What does conference realignment mean for NCAA beach volleyball?

The landscape of college sports was rocked to the core recently when one of its longtime flagship conferences, the Pac-12, appeared on the verge of disintegration.

We knew that UCLA and USC were leaving for the Big Ten, but then Oregon and Washington hopped on the bandwagon. Colorado announced it would depart the Pac-12 for the Big 12, and when Oregon and Washington bolted, Arizona, Arizona State and Utah joined the Big 12, too.

All that is left of the staggering Pac-12 are Stanford, California, Oregon State and Washington State. The storied “Conference of Champions” doesn’t have a media-rights deal for the 2024-25 sports year and beyond, and the recent defections make landing a lucrative one amid transitional times in TV more problematic.

For football, basketball and even women’s indoor volleyball, conference realignment will evoke profound ramifications to schedules and travel.

But will NCAA beach volleyball be similarly affected?

Probably not.

Beach volleyball remains in the formative stages, with roughly 20% of the more than 300 schools that have Division I women’s indoor teams sanctioning the sand sport. The vast majority of the beach programs are located in coastal states and most are in warm-weather climates, pretty much a necessity since it’s a spring sport that runs from late February through the NCAA Championships in early May.

The top teams all pretty much play each other in multi-squad weekend competitions, so realignment likely will have little effect on scheduling. Programs are limited to 16 competitive events during the regular season, which many collegiate coaches contend is not enough, and teams typically will play around 30-32 duals.

In the short term, the 2024 beach season should be business as usual, since the Pac-12 exodus won’t hit until the 2024-25 sports year that begins in the fall. The biggest immediate question is the status of the Coastal Collegiate Sports Association, which is down to four teams after TCU and Missouri State joined Conference USA.

The CCSA’s four remaining programs are LSU, Florida State, Grand Canyon and South Carolina, all of which were ranked among the top 17 in the final 2023 AVCA beach poll, so the league has strong underpinnings. However, the CCSA needs to add at least two teams to keep its automatic bid to the NCAA Championship. One possible addition might be Texas, which in its second season on the sand intends to ratchet up its recruiting of beach-only athletes after snaring Stein Metzger as its coach.
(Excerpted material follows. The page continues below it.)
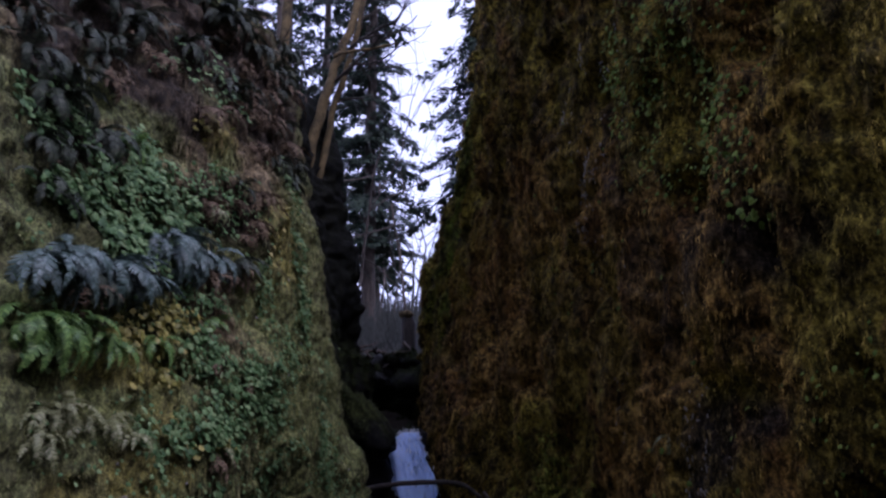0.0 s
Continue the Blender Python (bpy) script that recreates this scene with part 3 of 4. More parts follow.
def blade_tuft(rng, blades, droop):
    """A spray of fine pointed shoots that grow outward (x) and hang (-z)."""
    V, Q = [], []
    for k in range(blades):
        a, b = rng.uniform(-1.3, 1.3), rng.uniform(-0.6, 0.8)
        d = np.array((math.cos(a), math.sin(a), b)) * rng.uniform(0.6, 1.1)
        w = np.array((-math.sin(a), math.cos(a), rng.uniform(-1, 1))) * 0.115
        root = rng.normal(0, 0.3, 3) * (0.2, 1, 1)
        n = len(V)
        V += [root - w, root + w, root + d + (0, 0, -0.6 * droop)]
        Q.append((n, n + 1, n + 2))
    return np.array(V), np.array(Q)


def strand(rng):
    """A hanging strand of moss: a narrow, twisted, tapering strip."""
    V, Q = [], []
    bend = rng.uniform(0.02, 0.08)
    for k, t in enumerate((0, 0.45, 1.0)):
        c = np.array((bend * math.sin(t * 2.6), 0.04 * math.sin(t * 5 + bend * 90), -t))
        w = np.array((0.3 * math.sin(t * 4), 1, 0)) * (0.085, 0.115, 0.02)[k]
        V += [c - w, c + w]
        if k:
            n = 2 * k
            Q.append((n - 2, n - 1, n + 1, n))
    return np.array(V), np.array(Q)


def spread(points, normals, count, rng, keep, more=1.0):
    """Places picked at random on a cliff's grid, between its points, where keep says so (0 to 1)."""
    r, c = points.shape[0] - 1, points.shape[1] - 1
    area = np.linalg.norm(points[1:, 1:] - points[:-1, :-1], axis=-1) ** 2
    q = points[:-1, :-1]
    weight = (area * keep(q.reshape(-1, 3)).reshape(area.shape) * more).ravel()
    at = rng.choice(r * c, count, p=weight / weight.sum())
    i, j = at // c, at % c
    a, b = rng.random((2, count, 1))
    p = points[i, j] * (1 - a) * (1 - b) + points[i + 1, j] * a * (1 - b) + points[i, j + 1] * (1 - a) * b + points[i + 1, j + 1] * a * b
    return p, normals[i, j]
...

Metzger enjoyed tremendous success at UCLA, including two NCAA championships and two national runners-up finishes.

USC in the Gulf of Mexico after winning last May/Michael Gomez photo

Looking ahead to 2025 provides a wider variety of possibilities. The breakup of the Pac-12 looms large because the conference is loaded with powerhouse programs. The only teams to win NCAA titles since the sport played its first NCAA national championships in 2016 have been USC (2016, ‘17, ‘21, ‘22 and ‘23) and UCLA (2018 and ‘19). Of the Pac-12’s nine beach programs, six were ranked among the top 20 in the final 2023 AVCA poll and four played in the 17-team NCAA Championships.
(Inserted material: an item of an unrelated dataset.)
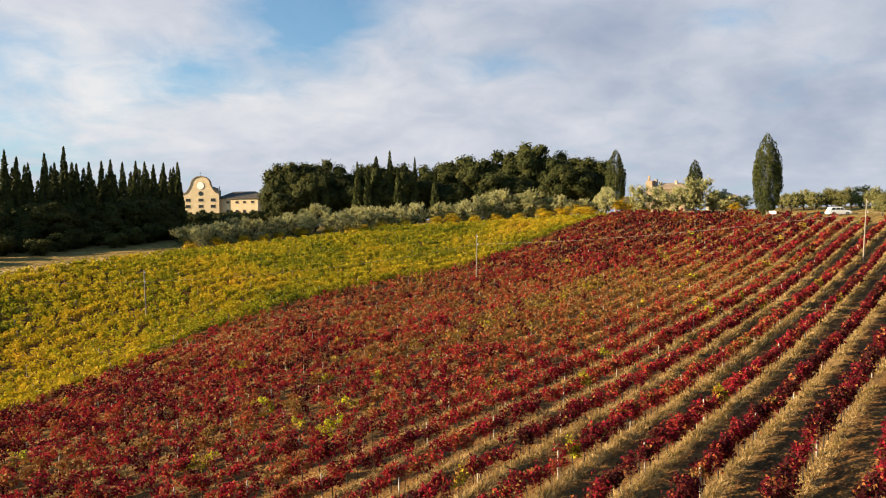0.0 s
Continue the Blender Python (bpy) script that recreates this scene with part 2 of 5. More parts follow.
GREEN_LEAF = leaf_material("autumn_green_leaf", [(0.0, (0.018, 0.024, 0.005)), (0.3, (0.062, 0.066, 0.012)), (0.55, (0.138, 0.13, 0.02)), (0.78, (0.225, 0.175, 0.02)), (1.0, (0.33, 0.19, 0.018))], 0.18)
LIME_LEAF = leaf_material("lime_green_leaf", [(0.0, (0.028, 0.036, 0.007)), (0.4, (0.125, 0.125, 0.018)), (0.7, (0.245, 0.215, 0.023)), (1.0, (0.38, 0.29, 0.025))], 0.22)
ROUND_LEAF = leaf_material("yellowing_oak_leaf", [(0.0, (0.022, 0.026, 0.005)), (0.35, (0.088, 0.076, 0.012)), (0.6, (0.17, 0.132, 0.02)), (0.8, (0.26, 0.165, 0.022)), (1.0, (0.34, 0.15, 0.02))], 0.2)
BROWN_LEAF = leaf_material("browning_leaf", [(0.0, (0.035, 0.036, 0.008)), (0.35, (0.084, 0.078, 0.014)), (0.6, (0.132, 0.112, 0.019)), (0.8, (0.175, 0.126, 0.02)), (1.0, (0.22, 0.115, 0.018))], 0.2)
POPLAR_LEAF = leaf_material("thinning_poplar_leaf", [(0.0, (0.085, 0.062, 0.014)), (0.3, (0.20, 0.135, 0.022)), (0.6, (0.32, 0.22, 0.018)), (1.0, (0.52, 0.38, 0.02))], 0.28)
GOLD_LEAF = leaf_material("golden_leaf", [(0.0, (0.16, 0.10, 0.012)), (0.5, (0.39, 0.225, 0.012)), (1.0, (0.58, 0.43, 0.02))], 0.3)
AMBER_LEAF = leaf_material("amber_leaf", [(0.0, (0.10, 0.055, 0.010)), (0.4, (0.27, 0.135, 0.012)), (0.75, (0.44, 0.24, 0.014)), (1.0, (0.54, 0.34, 0.02))], 0.3)
RUST_LEAF = leaf_material("rusty_leaf", [(0.0, (0.07, 0.042, 0.012)), (0.5, (0.20, 0.098, 0.017)), (1.0, (0.34, 0.185, 0.025))], 0.28)
STRAW = leaf_material("dry_grass_blade", [(0.0, (0.06, 0.065, 0.012)), (0.25, (0.12, 0.10, 0.022)), (0.5, (0.25, 0.165, 0.045)), (0.75, (0.42, 0.285, 0.12)), (1.0, (0.55, 0.405, 0.21))], 0.25, 0.8)
DEAD_GRASS = leaf_material("dead_grass_blade", [(0.0, (0.08, 0.055, 0.018)), (0.4, (0.22, 0.138, 0.048)), (0.75, (0.38, 0.245, 0.095)), (1.0, (0.52, 0.37, 0.18))], 0.25, 0.85)
BARK = plain("grey_brown_bark", (0.025, 0.019, 0.014), (0.085, 0.064, 0.047), 6.0, 0.9, 60.0, 0.7)
PALE_BARK = plain("pale_bark", (0.25, 0.21, 0.16), (0.45, 0.4, 0.33), 4.0, 0.9, 50.0, 0.6)
POST_WOOD = plain("weathered_post_wood", (0.20, 0.16, 0.12), (0.42, 0.36, 0.29), 5.0, 0.9, 80.0, 0.5)
CONCRETE = plain("pale_concrete_post", (0.34, 0.32, 0.28), (0.54, 0.51, 0.46), 4.0, 0.85, 60.0, 0.3)

# ---------------------------------------------------------------- meshes
rng = np.random.default_rng(7)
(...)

The Big Ten (Nebraska has a team that plays a limited schedule), Big 12, SEC and ACC do not sanction beach volleyball. One option for the nine present Pac-12 members in 2025 simply would be to play as independents. Under that scenario, the NCAAs would have one fewer automatic bid and the indies would not have the benefit of playing in a conference tournament.
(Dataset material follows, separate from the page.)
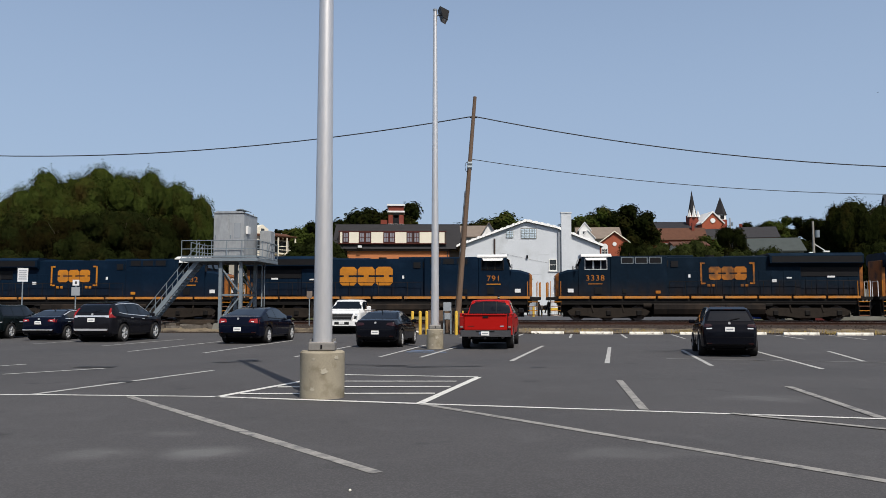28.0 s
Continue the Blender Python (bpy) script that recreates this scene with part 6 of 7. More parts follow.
# steel platform with a signal housing
PF = pose(-11.15, 48.15, 0.05, 0, 0, -8.4)
platform = thing("steel_platform", PF, "galvanised steel platform on lattice legs with stairs", "platform")
DECK, PW, PD = 4.42, 2.45, 4.1
bm = bm_new()
box(bm, (0, PD / 2, DECK + 0.08), (PW * 2 - 0.1, PD - 0.1, 0.04))
part("deck", bm, "galv", platform)
for y in (0, PD):
    bm = bm_new()
    box(bm, (0, y, DECK), (PW * 2, 0.09, 0.2))
    part("edge_beam", bm, "galv", platform)
for x in (-PW + 0.05, PW - 0.05):
    bm = bm_new()
    box(bm, (x, PD / 2, DECK), (0.09, PD - 0.1, 0.2))
    part("edge_beam", bm, "galv", platform)
for x in (-1.6, -0.8, 0, 0.8, 1.6):
    bm = bm_new()
    box(bm, (x, PD / 2, DECK - 0.02), (0.08, PD - 0.1, 0.18))
    part("joist", bm, "galv", platform)
LEGS = [(0.0, 0.35), (1.3, 0.35), (0.0, 3.0), (1.3, 3.0)]
for x, y in LEGS:
    bm = bm_new()
    box(bm, (x, y, DECK / 2), (0.19, 0.19, DECK - 0.1)), box(bm, (x, y, 0.15), (0.42, 0.42, 0.05))
    part("leg", bm, "galv", platform)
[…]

An alternative might be for the Pac-12 teams to fold into existing all-sports conferences that sponsor beach volleyball as affiliate members. USC and UCLA might join Southern California rivals Loyola Marymount and Pepperdine in the West Coast Conference. Washington and Oregon could hop into the Big West. Stanford and Cal might go into either.

A possibility for Arizona, Arizona State and Utah could be the CCSA, which sponsors competition in beach volleyball and men’s and women’s swimming and diving. Or could the MPSF (Mountain Pacific Sports Federation, in which Pac-12 schools compete in water polo and men’s volleyball) add beach?

But now let’s consider what might happen if the Big Ten were to get on board with beach volleyball. USC, UCLA, Oregon, Washington and Nebraska would have teams, although the Huskers squad at present serves more as a training alternative for its powerhouse indoor program.

One more school from the 18-member Big Ten would be all that is needed to be a recognized conference with presumably an automatic NCAA bid. The Big Ten has a number of indoor programs with rabid fan bases that might make beach a viable option. One coach told us privately if that school adds beach it will have to have a completely separate staff and program or it’s a no-go.

What about the Big 12?

TCU could return home from C-USA and would be joined to Arizona State, Arizona, Utah, and perhaps displaced Stanford and Cal as affiliates. Right there is a strong six-team league that could argue for an automatic bid.

But even with these possibilities, the fundamental nature of college beach volleyball doesn’t figure to radically change. The “haves” — USC, UCLA, TCU, Florida State, LSU, Loyola Marymount, Hawaii — are highly likely to continue to populate the top half of the weekly top 20, the next level will be the scrappy underdogs and the bottom third will have fun playing against each other.